Pour réussir son agrandissement, il est aussi indispensable de considérer que la gestion est une fonction principale. Or, trop souvent, celle-ci est négligée, voire externalisée. « Même bien formés, trop peu d’agriculteurs, ont de l’appétence pour la gestion. Or, conduire un grand troupeau est un facteur de multiplication de risques. Une erreur de 10 €/1 000 litres a un impact différent sur 100 000 litres ou 10 millions de litres.

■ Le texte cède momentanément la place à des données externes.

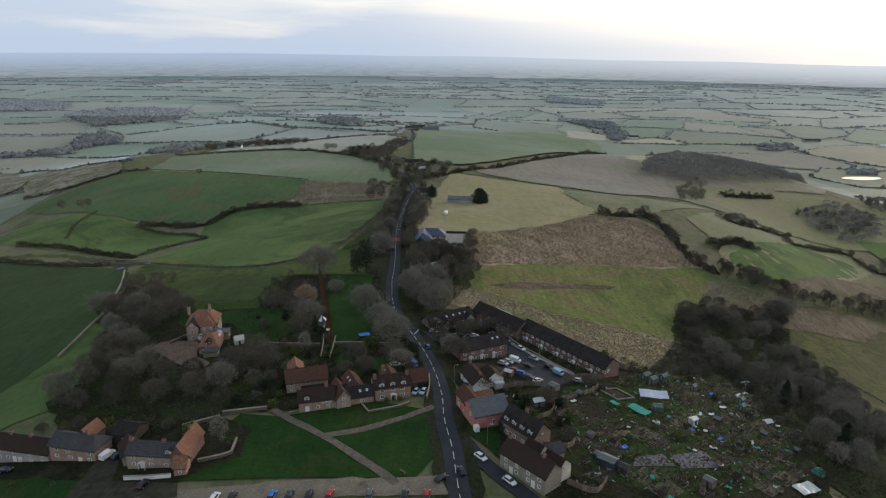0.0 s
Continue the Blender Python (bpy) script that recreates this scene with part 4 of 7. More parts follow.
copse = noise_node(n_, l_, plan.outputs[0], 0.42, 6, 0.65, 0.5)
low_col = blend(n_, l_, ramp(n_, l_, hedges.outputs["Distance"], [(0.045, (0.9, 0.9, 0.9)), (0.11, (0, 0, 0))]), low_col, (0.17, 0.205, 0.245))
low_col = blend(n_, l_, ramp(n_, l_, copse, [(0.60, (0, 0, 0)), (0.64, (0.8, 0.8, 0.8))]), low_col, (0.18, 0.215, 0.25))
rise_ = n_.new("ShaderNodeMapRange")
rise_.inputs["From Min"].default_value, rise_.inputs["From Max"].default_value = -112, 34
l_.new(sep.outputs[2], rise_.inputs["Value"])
# painted haze: the colour fades to pale blue with height
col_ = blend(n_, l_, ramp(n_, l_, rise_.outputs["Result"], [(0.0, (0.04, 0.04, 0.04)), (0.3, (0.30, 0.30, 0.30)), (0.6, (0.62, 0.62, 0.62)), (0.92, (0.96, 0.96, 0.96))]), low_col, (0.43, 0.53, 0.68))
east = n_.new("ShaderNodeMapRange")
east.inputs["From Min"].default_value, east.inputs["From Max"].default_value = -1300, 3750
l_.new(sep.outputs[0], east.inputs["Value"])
# sun glare painted into the eastern side, strongest near the top
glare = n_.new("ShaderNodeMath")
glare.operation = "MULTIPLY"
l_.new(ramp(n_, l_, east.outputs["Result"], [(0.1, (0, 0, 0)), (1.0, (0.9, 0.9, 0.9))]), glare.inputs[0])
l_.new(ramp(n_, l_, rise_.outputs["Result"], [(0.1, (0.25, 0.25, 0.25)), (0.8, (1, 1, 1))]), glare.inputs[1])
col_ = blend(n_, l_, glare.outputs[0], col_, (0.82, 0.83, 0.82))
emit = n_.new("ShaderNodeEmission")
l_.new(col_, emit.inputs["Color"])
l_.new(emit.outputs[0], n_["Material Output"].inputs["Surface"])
FAR = 4760.0
verts, faces = [], []
for k in range(181):
    a = radians(-75 + 150 * k / 180)
    x, y = FAR * math.sin(a), 60 + FAR * math.cos(a)
    deg = -75 + 150 * k / 180
    top = 34 + 3 * math.sin(deg * 0.35) + 3.0 * noise.noise((deg * 0.2, 3, 0)) + 1.8 * noise.noise((deg * 0.9, 7, 0))
    top += 10 * math.exp(-((deg + 21) / 7) ** 2) + 4 * math.exp(-((deg + 6) / 9) ** 2) - 14 * (1 / (1 + math.exp(-(deg - 14) / 5)))
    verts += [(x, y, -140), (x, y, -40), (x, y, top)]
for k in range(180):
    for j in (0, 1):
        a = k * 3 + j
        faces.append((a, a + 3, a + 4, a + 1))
tagged(new("backdrop", mesh_of("backdrop", verts, faces, bm_)), "glowing backdrop band with painted hazy blue hills", "distance", kind="structure")

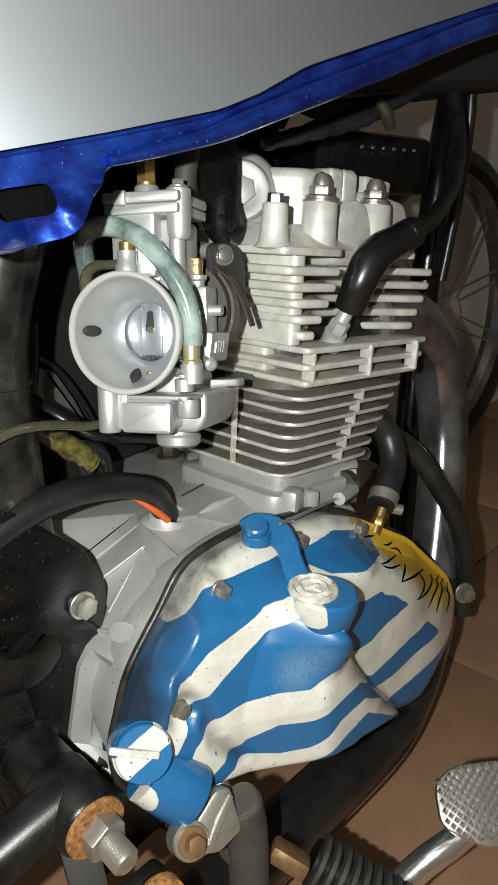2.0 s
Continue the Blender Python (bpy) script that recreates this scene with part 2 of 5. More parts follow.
M_FLOOR = surface("brown_floor_tile", (0.40, 0.23, 0.137), (0.27, 0.152, 0.092), 0.55, 0.0, 6, 0.8, 200, 0.1)
M_LIP = surface("scuffed_grey_plastic", (0.085, 0.082, 0.078), (0.035, 0.034, 0.032), 0.5, 0.0, 60, 0.9, 900, 0.2)
M_WALL = surface("grey_plaster", (0.68, 0.65, 0.6), (0.52, 0.49, 0.44), 0.85, 0.0, 4, 0.6, 150, 0.2)
M_SEAT = surface("black_vinyl", (0.008, 0.0075, 0.007), (0.016, 0.0145, 0.012), 0.55, 0.0, 80, 0.5, 900, 0.25)
M_PIPING = surface("beige_piping", (0.085, 0.068, 0.045), (0.018, 0.014, 0.010), 0.55, 0.0, 110, 1.0, 900, 0.2)
M_BROWN = surface("scorched_clamp_steel", (0.10, 0.075, 0.05), (0.05, 0.04, 0.03), 0.45, 0.5, 120, 0.7, 1200, 0.2)
M_PINK = surface("flaked_white_primer", (0.40, 0.31, 0.30), (0.28, 0.22, 0.21), 0.6, 0.0, 200, 0.4, 900, 0.2)
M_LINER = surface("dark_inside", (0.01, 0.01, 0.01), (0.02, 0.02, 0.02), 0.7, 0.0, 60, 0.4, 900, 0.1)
M_GROUT = surface("dark_tile_joint", (0.07, 0.05, 0.035), (0.05, 0.035, 0.025), 0.85, 0.0, 30, 0.6, 400, 0.2)
M_RUSTB = surface("rusty_bolt", (0.30, 0.18, 0.09), (0.16, 0.085, 0.04), 0.5, 0.6, 200, 0.8, 1800, 0.3)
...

Il faut donc être vigilant sur les coûts, alors que la culture du cost killer n’est pas très répandue dans notre pays. »
Outre un raisonnement très pointu sur les niveaux d’investissements « soutenables », les éleveurs engagés dans une réflexion d’agrandissement doivent prendre aussi en compte le risque à développer des systèmes non pâturants, non seulement pour des raisons économiques, mais aussi pour des raisons sociétales. « En Allemagne du Nord,les nouveaux programmes d’aide aux investissements en bâtiments laitiers favorisent les projets où les éleveurs prévoient de sortir leurs animaux, observe Christophe Perrot. En France, on voit apparaître des primes ou des obligations de pâturage dans certains cahiers des charges. Il faut intégrer ces évolutions dans le choix de la taille de son troupeau. »
La taille n’explique pas tout
Il existe encore d’autres solutions de développement que l’agrandissement. Les exploitations de taille moyenne, économes et autonomes, avec pâturage et maîtrise des charges, obtiennent en moyenne de bons résultats, surtout si elles ajoutent une valeur ajoutée à leur lait (bio, certaines AOP). C’est ce que montrent les chiffres analysés par l’Institut de l’élevage : « En 2011, il était possible de dégager avec 50 vaches le même revenu moyen par UTA qu’avec 100 vaches. C’était toujours vrai, et même plus fréquent en 2015. Sur cinq ans, un quart des exploitations de plaine de moins de 50 vaches ont aussi bien rémunéré leur main-d’œuvre que la moyenne des exploitations ayant plus de 100 vaches. » La taille n’explique pas tout, loin de là.